Ray tracing of a multitude of scenes

    Even this scene can look like child’s play compared to the center scene. Why? Because the material properties are arguably much more complex than that of the aircraft carrier. For example, no matter how hard the wind blows in the maritime scene, the color of the carrier, water, etc. will never drastically change. But in the gas-emitting warehouse, the winds can shift rapidly and funnel down the canyon (or not). In turn, shifting wind patterns will change the local density of the gas being emitted by the warehouse. Furthermore, depending on the spectral properties of the gas, the user-defined camera needs to be able to see the wavelength of light scattered by the gas. Otherwise, the camera would not see a gas being emitted to begin with, and the user may begin to question the mechanisms being modeled in their simulation.

   The third scene is likely the most tame of the three scenarios. As the missile launcher drives, the wheels are the only element in the scene moving (assuming wind in the scene is not strong enough to make the plants sway). In turn, the rotating wheels cause the launcher to move, driving along the road. But the road and plants within the scene do not change, unlike the waves surrounding the aircraft carrier.

   It’s the variety between each of these scenes, however, that is breathtaking. By downloading three CAD models, three completely different scenes can be easily modeled in a much shorter time (and at a minutia of the cost!) than it would be to have each of these assets exist in the real world and capture images of them in similar states.

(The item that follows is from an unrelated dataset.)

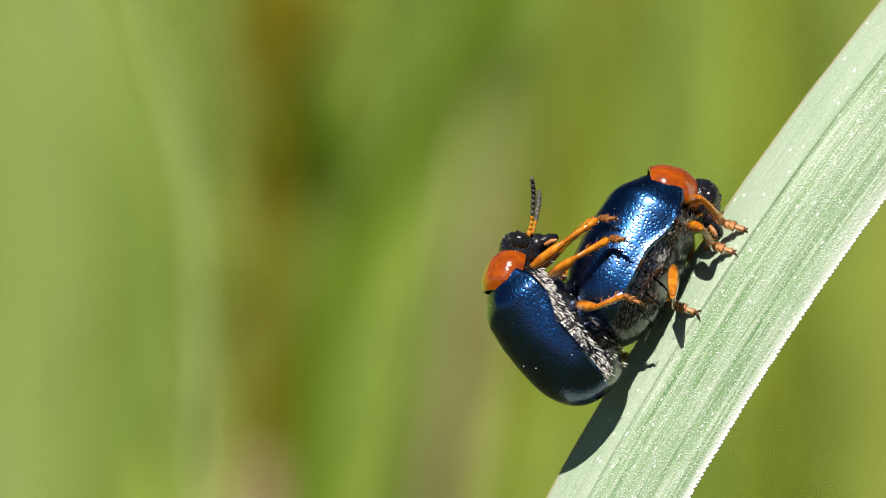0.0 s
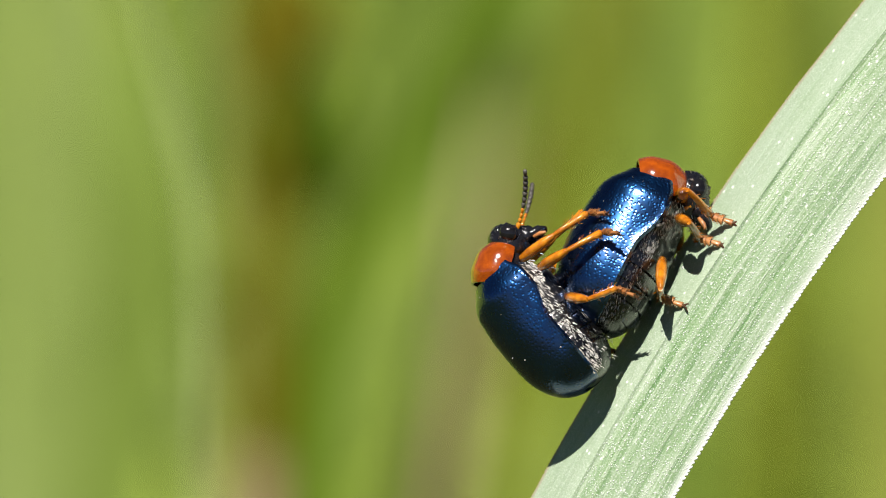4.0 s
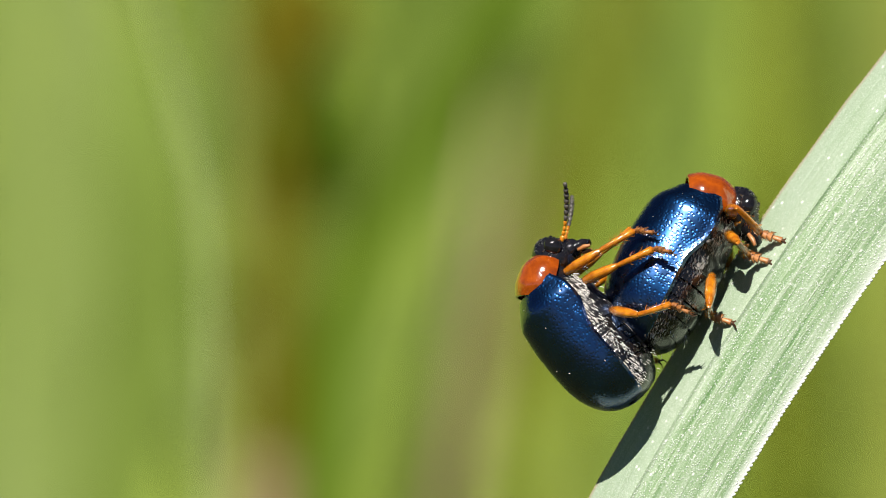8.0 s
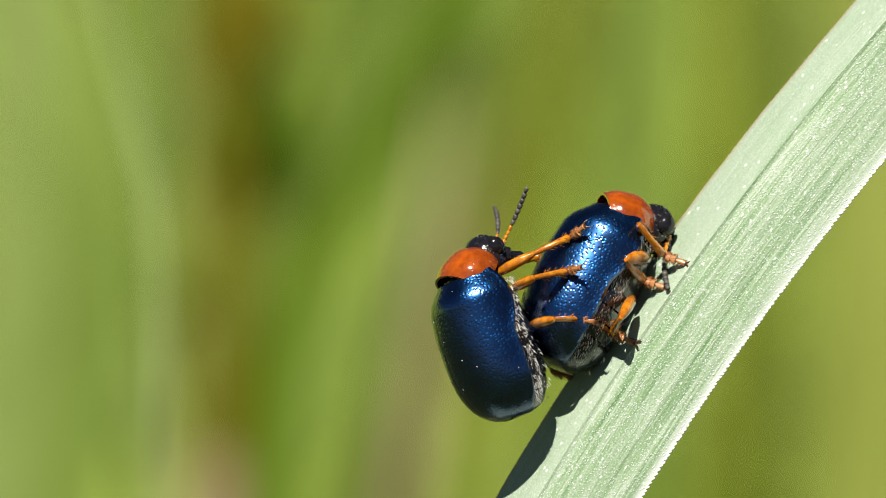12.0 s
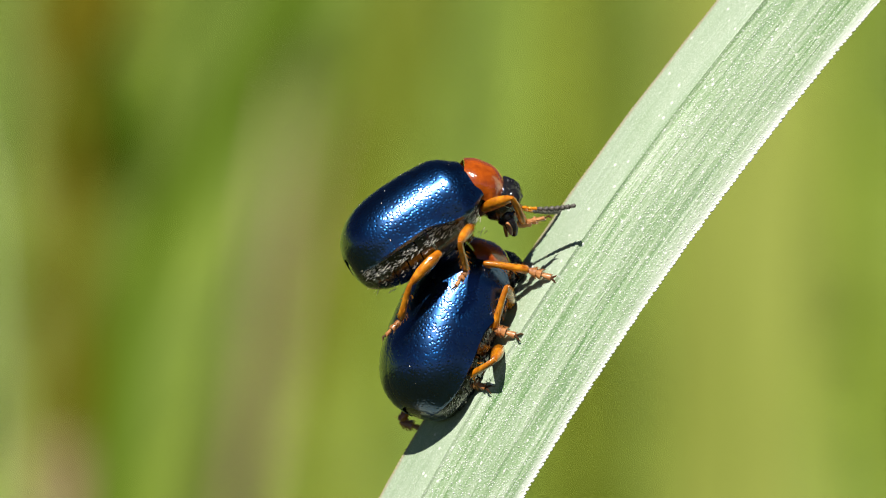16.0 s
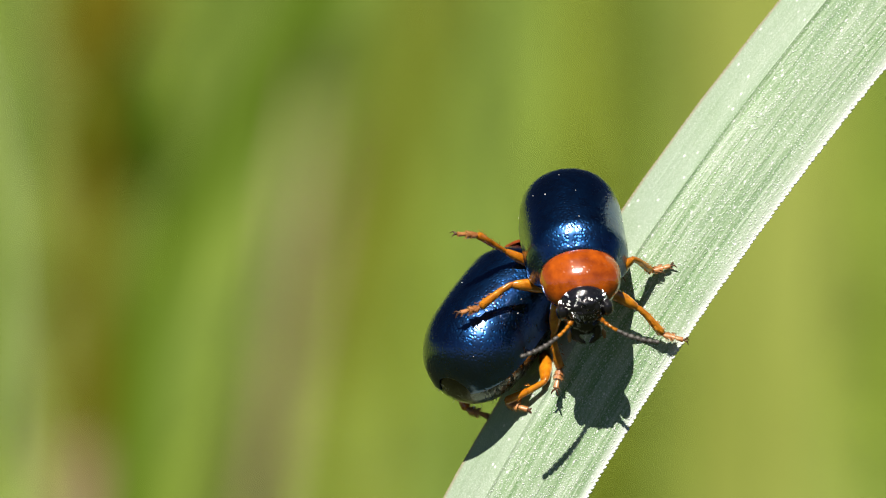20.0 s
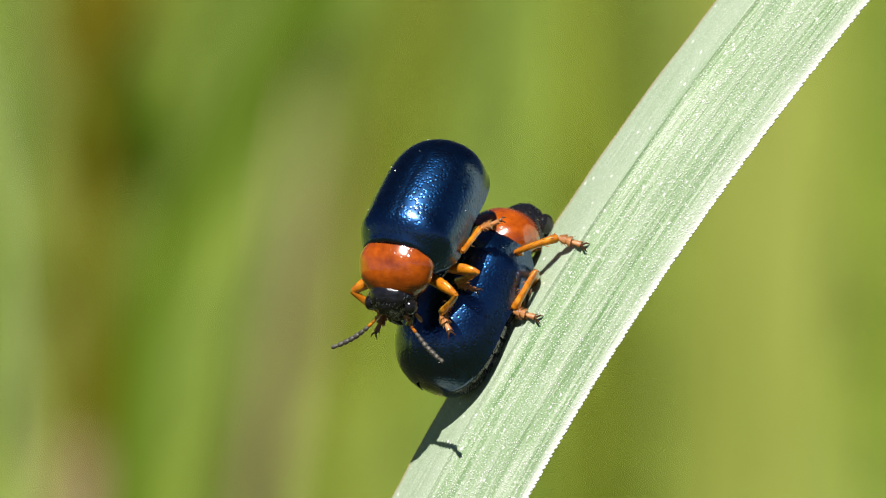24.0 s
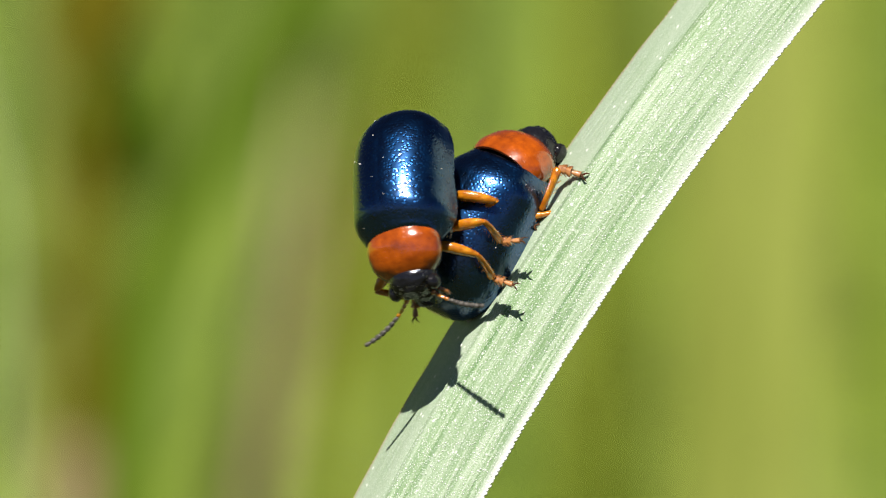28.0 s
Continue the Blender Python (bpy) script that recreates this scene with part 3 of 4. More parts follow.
# ---- what moves ----
LEAF_ROWS = [  # seconds, x, z in mm, lean in degrees
    (0, 5.322, -2.722, 0), (0.5, 5.393, -2.722, 0), (1, 5.442, -2.722, 0), (1.5, 5.369, -2.667, 0),
    (2, 5.362, -2.633, 0), (2.5, 5.267, -2.589, 0), (4.5, 5.078, -2.556, 0), (5, 5.3, -2.622, 0),
    (5.5, 5.513, -2.667, 0), (6, 5.293, -2.633, 0), (6.5, 5.183, -2.6, 0), (7, 5.496, -2.789, 0),
    (7.5, 5.643, -2.856, 0), (8, 5.911, -2.878, 0), (8.5, 6.072, -2.789, 0.125), (9, 6.089, -2.822, 0.25),
    (9.5, 5.867, -2.778, 0.375), (10, 5.411, -2.756, 0.5), (10.5, 5.189, -2.633, 0.85), (11, 5.133, -2.7, 1.2),
    (11.5, 4.878, -2.856, 2.5), (13.5, 5.878, -3.311, -0.7), (14, 5.367, -3.622, 0), (14.5, 5.694, -3.617, 0),
    (15, 5.633, -3.644, 0), (15.5, 5.628, -3.356, 0), (16, 5.778, -3.289, 0), (16.5, 5.989, -3.172, 0),
    (17, 6.078, -3.033, 0), (17.5, 6.15, -3.056, 0), (18, 6.233, -3.078, 0), (18.5, 6.472, -3.117, 0),
    (19, 6.756, -3.211, 0), (19.5, 6.767, -3.117, 0), (20, 6.767, -3.078, 0), (20.5, 6.656, -3.053, 0),
    (21, 6.411, -2.994, 0), (21.5, 6.422, -2.958, 0), (22, 6.144, -2.844, 0), (22.5, 6.041, -2.844, 0),
    (24.5, 5.826, -2.567, -0.6), (25, 5.833, -2.378, -0.6), (25.5, 5.869, -1.865, -0.6), (26, 5.048, -1.563, -0.6),
    (26.3, 5.378, -2.413, -0.51), (26.5, 5.394, -2.294, -0.45), (27, 5.185, -2.448, -0.3), (27.5, 5.443, -2.28, -0.15),
    (28, 5.422, -2.156, 0),
]
LOWER_ROWS = [  # seconds, x, y, z in mm from the blade, heading, tilt, roll, neck
    (0, -1.644, 0.6, 2.445, 63, -13, 95, 65), (9.8, -1.644, 0.6, 2.445, 63, -13, 95, 65), (11.5, -1.533, 0.6, 2.378, 63, -13, 95, 65),
    (13.5, -1.811, 0.55, 1.344, 72, -5, 54, 60), (13.6, -2.064, 0.55, 1.318, 70, -5, 56, 60), (13.7, -2.229, 0.55, 1.269, 66, -5, 72, 60),
    (13.8, -2.549, 0.55, 1.042, 66, -28, 83, 74), (13.9, -2.18, 0.55, 1.026, 62, -28, 110, 62), (14, -2.333, 0.55, 1.233, 61, -28, 112, 62),
    (14.1, -2.415, 0.55, 1.126, 60, -28, 114, 62), (14.2, -2.464, 0.55, 0.986, 59, -28, 116, 62), (14.3, -2.446, 0.55, 1.213, 59, -28, 116, 62),
    (14.4, -2.24, 0.55, 1.262, 62, -28, 100, 56), (14.5, -2.644, 0.55, 1.333, 62, -28, 110, 56), (14.6, -2.093, 0.55, 1.289, 63, -14, 64, 66),
    (14.8, -1.98, 0.55, 1.289, 67, -14, 66, 66), (15, -2.1, 0.55, 1.356, 67, -14, 70, 66), (15.5, -2.1, 0.55, 1.089, 66, -14, 70, 66),
    (15.8, -2.184, 0.55, 1.304, 68, -14, 69, 66), (16, -1.878, 0.55, 1.278, 68, -14, 66, 66), (16.3, -2.071, 0.55, 1.102, 67, -14, 68, 66),
    (16.6, -2.073, 0.55, 1.1, 65, -14, 74, 66), (16.8, -2.12, 0.55, 1.122, 64, -14, 92, 66), (17, -2.178, 0.55, 1.1, 63, -14, 102, 66),
    (17.2, -2.162, 0.55, 1.069, 62, -26, 104, 66), (17.5, -2.222, 0.55, 1.144, 61, -26, 104, 42), (17.75, -2.367, 0.55, 1.128, 58, -26, 110, 8),
    (18, -2.422, 0.55, 1.089, 55, -30, 112, 18), (18.25, -2.361, 0.55, 1.05, 61, -26, 104, 42), (18.5, -2.344, 0.55, 1.056, 62, -13, 90, 36),
    (19, -2.211, 0.55, 1.144, 63, -13, 90, 38), (19.5, -2.056, 0.55, 1.333, 59, -16, 70, 50), (20, -2.245, 0.55, 1.334, 54, -28, 53, 55),
    (20.5, -2.422, 0.55, 1.233, 57, -24, 53, 55), (21, -2.333, 0.55, 1.144, 63, -15, 53, 36), (21.5, -2.155, 0.55, 1.1, 61, -17, 53, 36),
    (22, -2.323, 0.55, 0.8, 63, -17, 50, 36), (22.5, -2.267, 0.55, 0.744, 63, -17, 48, 36), (24.5, -1.867, 0.55, 1.222, 66, -13, 57, 31),
    (25, -1.878, 0.55, 1.2, 66, -13, 57, 31), (25.5, -2.056, 0.55, 1.456, 66, -13, 57, 31), (26, -1.844, 0.55, 1.178, 66, -13, 54, 31),
    (26.2, -2.159, 0.55, 1.674, 66, -5, 68, 36), (26.3, -2.189, 0.55, 2.122, 64, -5, 80, 36), (26.45, -2.142, 0.55, 1.975, 66, -5, 58, 36),
    (26.6, -2.033, 0.55, 1.807, 66, -5, 51, 36), (26.9, -1.277, 0.55, 1.915, 66, -5, 51, 36), (27.3, -1.768, 0.55, 1.948, 66, -5, 51, 36),
    (27.7, -1.364, 0.55, 1.913, 64, -5, 40, 36), (28, -1.244, 0.55, 2.055, 63, -5, 38, 36),
]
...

   In order to create such scenes, then, one would need to obtain ray tracing software (ex. Blender, DIRSIG, etc.), high-fidelity CAD models, and some way to assign or attribute each CAD model with proper materials within the scene. Luckily, the most visual aspect of this (the CAD models) are readily available at websites like NASA, GrabCAD, TurboSquid, or any other number of CAD model websites. For what it’s worth, DIRSIG is also free after taking a training course to learn how to properly use their software.


   The ability to accurately create and model a synthetically generated scene goes beyond making pretty pictures. It enables us to test out new hardware from camera sensors to novel lens elements. It enables us to calibrate our look angles before arriving at our experiment, and it decreases our chance of blowing a very costly data collect. Synthetic scene generation is a skill that not only produced countless pretty images, but it has been a skill that has personally served me well on more than one occasion even when my initial job description did not ask for it.

   More importantly, scene generation is a skill that has enabled me to convey messages and concepts in single images and video, many of which drove home the point I was trying to make, and sharing my vision with the customer when words simply would not suffice. Given the abundance of free resources surrounding this topic, scene generation is a skill I would highly recommend others learn.